On our second date, Jason and I went to see a movie, and at one point he rested his head on my shoulder, and at the risk of sounding mushy, that was one of the most emotionally significant brief moments of my life. In that moment I felt a connection that I had never felt before, and it felt right and wonderful and perfect. For a person who never touches people and never cuddles, it was moving. But for a person who isn't so damned standoffish, it could have been something much more commonplace and uninteresting, and that's the distinction I failed to realize.
I'm awkward in unfamiliar social situations as it is, and this all was something entirely new to me. Fairly often Jason and I were just winging it, not really sure how to proceed with things, but not really caring either. It was pretty fun, actually. Without much prior knowledge we were, after all, sort of defining how relationships functioned all on our own. I think that in general, I tend to read and observe people well, but sometimes I lack the social context and experience to fully understand my fellow humans. I think that I attributed too many things to this awkwardness and inexperience, though. We spent incalculable time silent in each other's arms. When I'd say things like "you're really important to me," the response was sometimes more silence. I'd pick up on this immediately, and in a more common situation I might have realized something was wrong, but in these times I must have simply dismissed it all as an extension of that awkwardness.

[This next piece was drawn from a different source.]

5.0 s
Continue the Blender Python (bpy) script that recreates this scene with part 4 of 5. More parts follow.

This didn't just happen when cuddling either, but also on a grander scale. I noticed the change in our interactions right around the time that Jason decided that we should break up. The affectionate sayings were gone. Lengthy goodbyes including instant-message hugs and kisses to the classic tune of "no, you hang up first" were replaced with a simple and terse "good night." I noticed that all immediately too. And then I ignored it. I chalked it up to a little loneliness and a drop in the excitement of life when you're home with family for the holidays. I had deluded myself once again. (But then again, if I'd have correctly interpreted what was going on—or, hell, even asked—would the end have been any less painful?)

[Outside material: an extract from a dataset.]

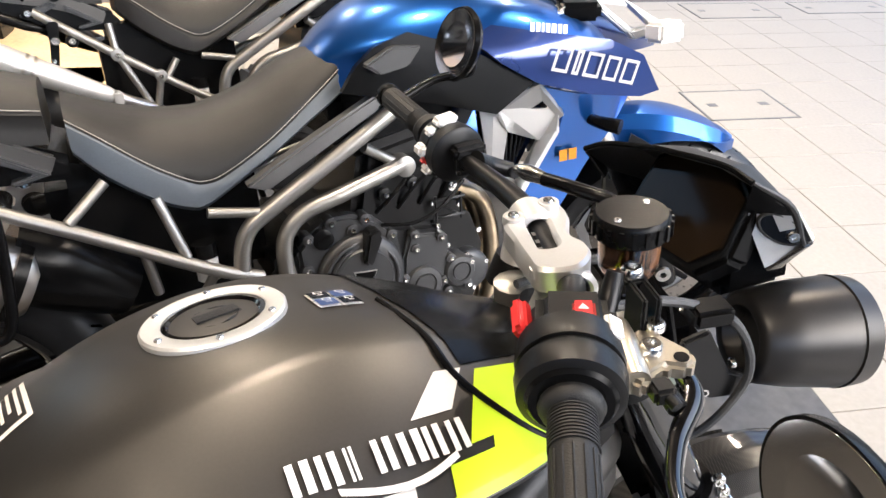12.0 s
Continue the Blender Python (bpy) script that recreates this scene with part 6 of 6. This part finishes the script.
        if plain:
            P("subframe_tube", tube(f([(0.122, -0.16, 0.856), (0.3, -0.165, 0.73), (0.403, -0.17, 0.66), (0.52, -0.18, 0.585), (0.6, -0.18, 0.555)]), 0.0115, 12), "tourframe", "grey subframe tube")
            for x, z in ((0.302, 0.729), (0.403, 0.66)):
                bolt(P("frame_node", lathe([(-0.15 * s, 0.017), (-0.182 * s, 0.017), (-0.184 * s, 0.0)], 16, "y", (x, 0, z), closed=False), "tourframe", "frame node with a bolt"), x, -0.184 * s, z, turn=Matrix.Rotation(radians(180 if s < 0 else 0), 4, "Z"))
        else:
            P("subframe_tube", tube(f([(0.19, -0.19, 0.778), (0.314, -0.195, 0.71), (0.507, -0.2, 0.598), (0.60, -0.19, 0.555)]), 0.0125, 12), "tourframe", "grey subframe tube")
        for pts in ([(0.297, -0.15, 0.81), (0.302, -0.165, 0.729)], [(0.302, -0.165, 0.729), (0.373, -0.165, 0.562)], [(0.403, -0.17, 0.66), (0.376, -0.165, 0.562)], [(0.454, -0.16, 0.7), (0.42, -0.17, 0.655)], [(0.62, -0.19, 0.685), (0.52, -0.19, 0.705)]) if plain else ([(0.363, -0.17, 0.79), (0.293, -0.195, 0.735)], [(0.44, -0.17, 0.745), (0.47, -0.197, 0.63)], [(0.40, -0.197, 0.66), (0.41, -0.16, 0.56)], [(0.52, -0.2, 0.60), (0.48, -0.16, 0.52)], [(0.62, -0.19, 0.685), (0.52, -0.19, 0.705)]):
            P("subframe_strut", tube(f(pts), 0.010, 10, 1), "tourframe", "grey subframe strut")
    P("fluid_reservoir", lathe([(0.565, 0.0), (0.565, 0.022), (0.615, 0.022), (0.615, 0.0)], 20, "z", (0.505, -0.16, 0), closed=False), "white", "small white fluid reservoir")
    P("reservoir_cap", lathe([(0.612, 0.0), (0.612, 0.025), (0.64, 0.024), (0.64, 0.0)], 20, "z", (0.505, -0.16, 0), closed=False), "black", "black reservoir cap")
    # seats
    S1 = [(0.325, 0.925, 0.13, 0.893, 0.832, 0.135), (0.37, 0.905, 0.15, 0.86, 0.784, 0.155), (0.44, 0.88, 0.165, 0.803, 0.732, 0.172), (0.50, 0.869, 0.172, 0.765, 0.705, 0.178), (0.53, 0.867, 0.173, 0.756, 0.708, 0.178), (0.57, 0.868, 0.17, 0.764, 0.727, 0.174), (0.66, 0.895, 0.158, 0.808, 0.775, 0.165), (0.75, 0.94, 0.14, 0.866, 0.828, 0.15), (0.82, 0.962, 0.118, 0.912, 0.865, 0.128), (0.865, 0.972, 0.085, 0.94, 0.895, 0.09), (0.895, 0.968, 0.03, 0.955, 0.935, 0.03)]
    st = P("rider_seat", loft([(x, zt, w, zm, zm - 0.012, w * 0.98) for x, zt, w, zm, zb, wb in S1], section), "seat", "black vinyl rider seat with grey sides", angle=60)
    P("seat_skirt", loft(S1, lambda x, zt, w, zm, zb, wb: [Vector((x, -a, b)) for a, b in ((w * 0.97, zm + 0.002), (w + 0.003, zm - 0.006), (w + 0.006, zm * 0.6 + zb * 0.4), (wb, zb + 0.012), (wb - 0.02, zb), (-wb + 0.02, zb), (-wb, zb + 0.012), (-w - 0.006, zm * 0.6 + zb * 0.4), (-w - 0.003, zm - 0.006), (-w * 0.97, zm + 0.002))]), side, "grey vinyl seat side", st)
    for s in (-1, 1):
        P("stitching", tube([(x, s * (0.99 * w), zm + 0.004) for x, zt, w, zm, zb, wb in S1], 0.0009, 5, 3), "stitch", "", st)
    S2 = [(-0.25, 1.035, 0.08, 1.02, 0.995, 0.07), (-0.15, 1.04, 0.115, 1.01, 0.975, 0.11), (0.0, 1.025, 0.13, 0.985, 0.94, 0.13), (0.12, 1.005, 0.14, 0.955, 0.90, 0.14), (0.22, 0.98, 0.142, 0.925, 0.87, 0.14), (0.295, 0.955, 0.135, 0.91, 0.86, 0.13)]
    pst = P("pillion_seat", loft(S2, section), "seat", "black vinyl pillion seat", angle=60)
    for s in (-1, 1):
        P("stitching", tube([(x, s * (0.97 * w + 0.003), zm + 0.008) for x, zt, w, zm, zb, wb in S2], 0.0009, 5, 3), "stitch", "", pst)
    P("tail_tray", plate([(-0.25, 1.02), (-0.18, 1.005), (0.05, 0.945), (0.25, 0.865), (0.33, 0.83), (0.33, 0.79), (0.16, 0.80), (-0.05, 0.87), (-0.18, 0.93), (-0.24, 0.99)], -0.13, 0.13, 0.015), "black", "black tail tray")
    P("tail_rack", plate([(-0.30, 1.045), (-0.2, 1.048), (-0.08, 1.042), (-0.1, 1.03), (-0.2, 1.022), (-0.295, 1.032)], -0.1, 0.1, 0.006), "tank", "dark grey tail cover")
    tl = P("tail_light", plate([(-0.236, 1.008), (-0.262, 0.985), (-0.268, 0.962), (-0.25, 0.95), (-0.252, 0.884), (-0.226, 0.876), (-0.205, 0.94), (-0.2, 0.975)], -0.062, 0.062, 0.008), "red", "red tail light")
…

I didn't make it easy for him to crystallize his feelings either, and realize that I wasn't the right guy for him. I am willing to admit publicly that I'm a great person overall, and my generosity and showers of affection must have made it challenging for him to understand that he didn't feel the same way about me. Perhaps I smothered him to the point that some of what he saw was my feelings, not his own.
At one point I got a Facebook status update on the home page proclaiming that "Jason is extremely happy and lucky." (I know because it made me so happy that I saved a screenshot so I could remember it.) But there is, after all, a difference between simply being thrilled to have a great friend or a great boyfriend, and actually falling in love with someone. What exactly love is is something that I've thought about for many, many years now, and I'm not sure I'm much closer to figuring things out. I know what it's like to have a close friend, and I know what it's like to have a sexual attraction, but I struggle with defining what precisely love might be beyond some combination of those two things with a little magic dust sprinkled on top.
I had so many clues that I felt more strongly than he did, but I ignored them. I noticed the twist early in the relationship where I went from wondering if he was too clingy for me to realizing that I was the more attached one. I never brought up the topic in conversation—I expressed my feelings but didn't really listen. Allowing a breakdown in communication about something so crucial and dear to occur was my greatest mistake.
I made several mistakes. But in the end, I don't think that they contributed to the end of the relationship. I think that the consequence was simply a more painful breakup. I didn't see it coming despite the warning signs that I had chosen to ignore, and perhaps I even drew things out.
No, what scares me is that there's this perhaps-tiny possibility that we are right for each other, and if circumstances would have been different, we may have worked out. I mean, we were both exhausted pretty often, me from work and working out and him from work and fraternity and school, and those things made it difficult to find enough time together. If we'd lived five minutes away from each other instead of eighty in rush traffic, how would our feelings for each other have been different? Or what if we were each other's second or third boyfriends instead of the first... would that experience and reduction in awkwardness have led to a deeper relationship? In searching for a partner we have only finite time, and that means that we'll never know anyone completely. That thought terrifies me just a little bit—admitting that it is at least possible that a person could meet their perfect soulmate, but at the wrong time in their life, and they could fail to form a connection. I'm not saying that's the case with Jason and me, and that would be unbelievably presumptious from the person who was dumped, but breaking up has made me at least think of it. Jason (like all of my friends) knows a version of me, not me. Some of what goes into that version of me is under my control, and some is random, or circumstance, or fate. And that version of me is what they have to base all judgments and decisions on.
If back when this started I knew all that I knew now, would I still go through it, knowing it would probably end up the same way? (And would it end up the same way? If circumstances were better, and we had each been able to paint slightly different pictures of ourselves, would we have worked out?) Yeah, I think I would go start it all over again, even knowing the likely pain that was sure to follow. The joy and friendship that I've gotten from Jason over the past few months outweighs the incredible pain. But if I knew it was inevitably not going to work out, would I just be deluding myself?
I said that I don't feel like I necessarily made mistakes that damaged our relationship, rather that it just turned out the way it was going to turn out. The mistakes merely contributed to my pain in the end, and there is comfort in that. But on the other hand, it doesn't sit well with me that I know I'm very likely to make many of these same mistakes again.